Le clou des manifestations a été la grande parade des masques sur la berge lagunaire de Porto-Novo. La population a été témoin des prestations de plusieurs masques. Venus aussi bien du Bénin que du Burkina, du Togo, ou encore de la Côte d’Ivoire. L’événement a connu la participation des autorités politiques et administratives dont le président de l’Assemblée nationale, Louis Gbèhounou Vlavonou.
Sur les traces du Vodun
Le Festival des masques à Porto-Novo, c’est aussi un colloque scientifique pluridisciplinaire. Il a réuni des enseignants-chercheurs, des scientifiques, des connaisseurs de la chose culturelle traditionnelle et des curieux à l’École du patrimoine africain (Epa). Ils ont réfléchi sur « les traces du Vodun dans les arts et cultures des sociétés post-esclavage ». Le choix de ce thème vient rectifier le tir sur « le discours péjoratif », « dévalorisant et dégradant » tenu jusque-là sur le Vodun, a précisé Prof Mahougnon Kakpo.
« Ce colloque vient à point nommé » pense le conseiller technique à la culture du Ministre du tourisme, de la culture et des arts (Mtca), Florent Couao-Zotti. Car il offre de comprendre « quelles ont été les influences du Vodun dans les sociétés où les noirs africains avaient été déportés ». Florent Couao-Zotti pense « qu’il y a eu une forte influence du Vodun qui a permis à ces différentes communautés [de déportés] de se retrouver et de continuer à vivre ». Cette influence s’est notamment manifestée à travers « l’art qui est un élément d’identification du patrimoine », voire « un élément de rassemblement des peuples ».

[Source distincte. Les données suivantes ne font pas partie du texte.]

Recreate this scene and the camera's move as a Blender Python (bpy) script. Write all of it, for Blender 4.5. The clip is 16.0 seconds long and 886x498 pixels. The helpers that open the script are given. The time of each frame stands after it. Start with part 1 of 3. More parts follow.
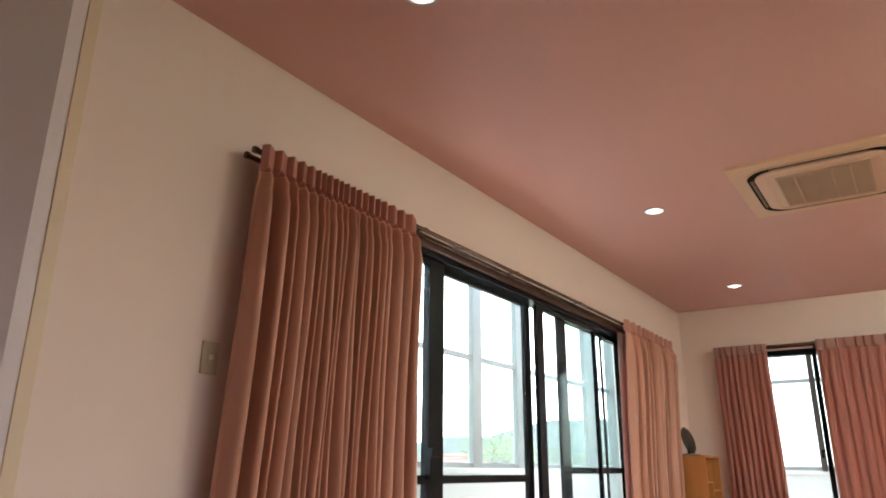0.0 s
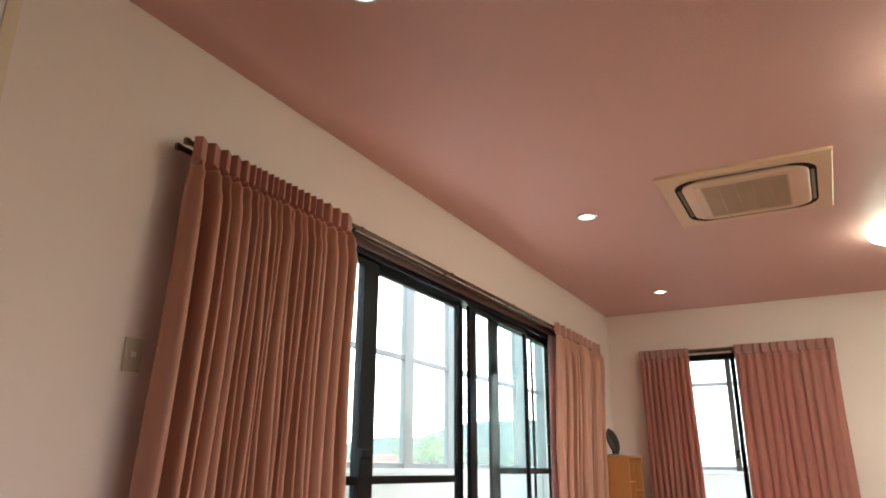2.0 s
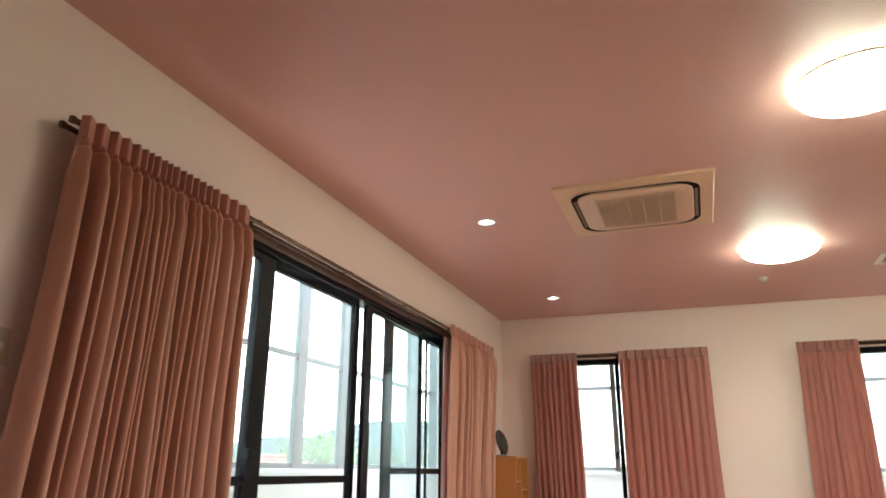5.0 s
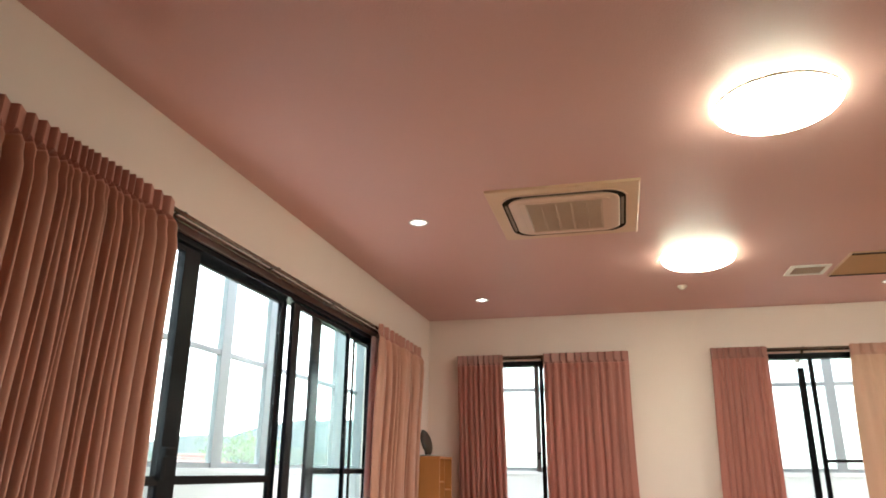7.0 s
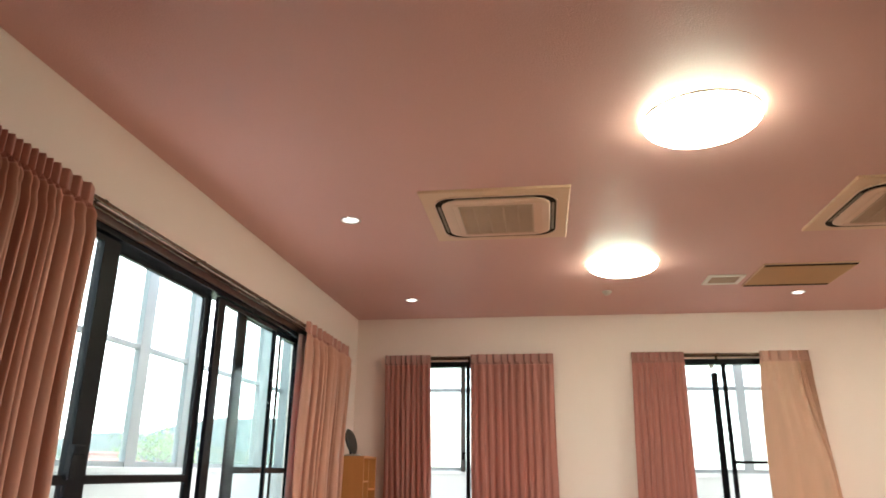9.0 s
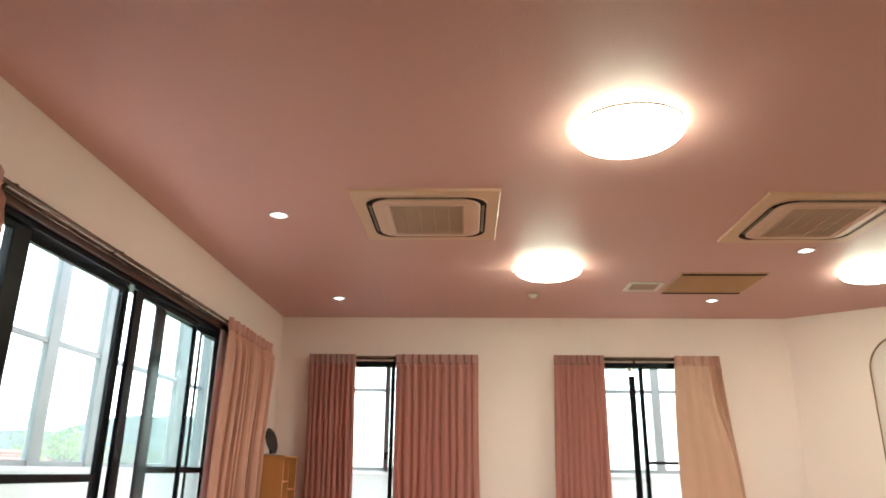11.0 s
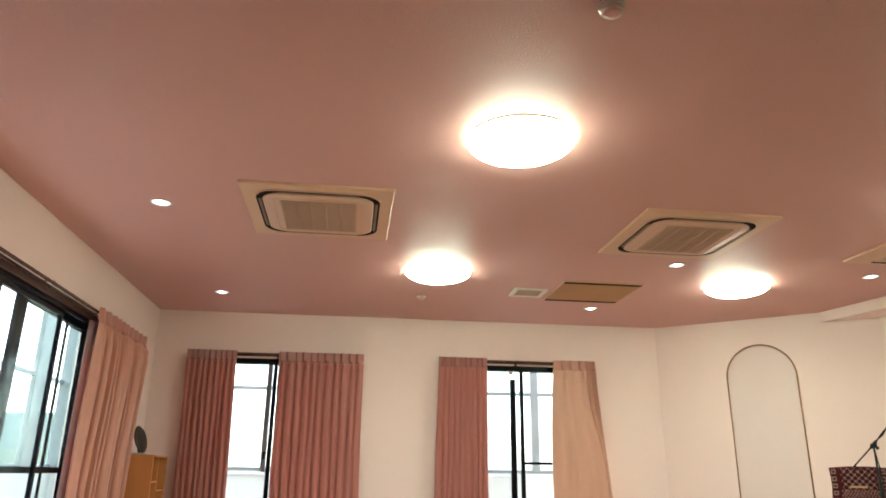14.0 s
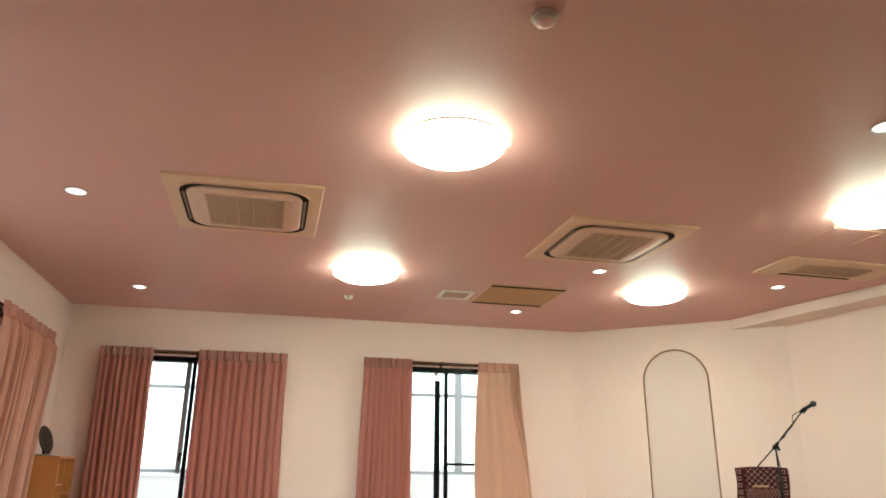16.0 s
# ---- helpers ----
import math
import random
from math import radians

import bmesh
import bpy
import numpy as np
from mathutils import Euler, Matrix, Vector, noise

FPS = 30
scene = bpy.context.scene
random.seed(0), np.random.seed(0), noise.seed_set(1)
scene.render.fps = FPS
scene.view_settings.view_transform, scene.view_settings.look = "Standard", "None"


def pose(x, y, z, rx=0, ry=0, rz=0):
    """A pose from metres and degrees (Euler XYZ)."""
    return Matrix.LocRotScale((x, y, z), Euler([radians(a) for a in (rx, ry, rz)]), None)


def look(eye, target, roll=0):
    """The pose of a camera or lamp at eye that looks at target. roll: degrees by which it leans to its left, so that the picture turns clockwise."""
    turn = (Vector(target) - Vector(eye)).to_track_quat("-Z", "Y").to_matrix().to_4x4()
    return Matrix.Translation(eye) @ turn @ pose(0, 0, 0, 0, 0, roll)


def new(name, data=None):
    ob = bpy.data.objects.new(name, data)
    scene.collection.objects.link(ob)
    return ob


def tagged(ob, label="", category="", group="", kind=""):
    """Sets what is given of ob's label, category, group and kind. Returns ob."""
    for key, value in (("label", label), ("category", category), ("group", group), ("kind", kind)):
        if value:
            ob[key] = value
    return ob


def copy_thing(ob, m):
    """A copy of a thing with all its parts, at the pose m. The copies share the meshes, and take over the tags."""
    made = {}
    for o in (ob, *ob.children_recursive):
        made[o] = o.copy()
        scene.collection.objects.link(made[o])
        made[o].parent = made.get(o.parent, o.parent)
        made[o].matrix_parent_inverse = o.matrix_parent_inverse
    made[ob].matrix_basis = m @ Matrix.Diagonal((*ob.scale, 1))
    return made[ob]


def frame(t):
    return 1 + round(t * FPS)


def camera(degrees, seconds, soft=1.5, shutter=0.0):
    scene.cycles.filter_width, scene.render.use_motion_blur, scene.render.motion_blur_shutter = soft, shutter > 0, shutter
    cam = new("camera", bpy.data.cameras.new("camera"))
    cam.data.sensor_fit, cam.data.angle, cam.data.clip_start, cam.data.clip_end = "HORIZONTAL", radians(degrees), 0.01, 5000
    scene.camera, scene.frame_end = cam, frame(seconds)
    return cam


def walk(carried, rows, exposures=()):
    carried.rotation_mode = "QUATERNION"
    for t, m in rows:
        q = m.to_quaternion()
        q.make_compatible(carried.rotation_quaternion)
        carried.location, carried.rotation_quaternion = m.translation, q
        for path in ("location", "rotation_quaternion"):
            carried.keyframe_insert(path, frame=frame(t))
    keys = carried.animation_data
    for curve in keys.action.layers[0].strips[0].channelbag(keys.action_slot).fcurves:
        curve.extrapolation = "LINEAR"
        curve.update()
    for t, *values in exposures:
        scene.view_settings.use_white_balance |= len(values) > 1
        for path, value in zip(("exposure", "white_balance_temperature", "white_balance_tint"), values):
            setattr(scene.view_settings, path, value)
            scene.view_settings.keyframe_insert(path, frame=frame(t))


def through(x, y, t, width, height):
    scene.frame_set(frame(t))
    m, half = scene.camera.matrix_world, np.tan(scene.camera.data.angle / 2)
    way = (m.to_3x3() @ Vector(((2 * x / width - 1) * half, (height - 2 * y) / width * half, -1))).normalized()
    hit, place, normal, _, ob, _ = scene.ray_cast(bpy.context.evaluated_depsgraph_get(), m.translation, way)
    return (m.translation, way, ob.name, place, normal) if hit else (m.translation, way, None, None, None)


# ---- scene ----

Les communicants ont même su montrer à merveille cette influence du Vodun, non seulement sur les expression artistiques et culturelles, mais plus encore sur la promotion de la cohésion sociale, confesse Florent Couao-Zotti. Pour le professeur Mahougnon Kakpo, président du Comité des rites Vodun, l’enthousiasme autour du colloque et la richesse des débats montrent que « nos vénérés aînés avaient déjà tracé le chemin de la connaissance, le chemin de la science véritable que nous ignorions ». Avec à la clé « de belles promesses » et « un satisfecit total » décerné même à l’international. L’engouement qu’a suscité la thématique démontre à suffisance la portée scientifique de ce festival. Il va donc au-delà de simples réjouissances populaires.
Succès et couacs !
L’appel a communication lancé dans le cadre de ce colloque a pris une dimension internationale. Il a obtenu en réponse plus de 70 propositions de communications venues de plusieurs pays. Les uns aussi bien que les autres ont évoqué les bienfaits et la grande contribution du Vodun dans la gestion des sociétés pré et post-esclavages.
Par ailleurs, le Festival des masques à Porto-Novo est loin d’être un bis repetita des Vodun days. Il a permis de révéler des « Vodun d’une autre catégorie avec aussi des masques profanes ». L’objectif principal du Festival est de « révéler nos traditions par l’intermédiaire des masques ». Prof. Mahougnon Kakpo souligne l’absence dans le vocabulaire français, de termes appropriés pour désigner les réalités révélées par ce festival. Ce qui justifie le choix du terme « masques sacrés ». « Sinon les vodun ne sont pas des masques. Le vodun, c’est le vodun, c’est un esprit », a-t-il recadré.
Cette première édition du Festival des masques à Porto-Novo vient remplacer le Festival international des arts et cultures Vodun du Bénin à Porto-Novo (Fip). Il s’agit d’une « édition test », souligne le professeur Mahougnon Kakpo. Elle permet, explique-t-il, de « voir ce qu’on pourrait encore faire pour que la manifestation soit davantage mieux vécue, mieux reçue et mieux réussie ».
Et il le faut puisqu’au 3e jour du festival, des frustrations ont été notées. Une bonne partie de la population n’a pu avoir accès au site prévu pour la parade des masques. Les courses et détours n’ont eu pour effet que de fatiguer des désireux. Et pour beaucoup se sont retournés tout dépités. Le reporter de Bénin Intelligent a même surpris des étonnés. « C’est quand je suis revenu de Cotonou que j’ai vu qu’il y a quelque chose de prévue », a déploré l’un d’eux. Pour d’autres le problème se situe au niveau « des canaux de diffusion ».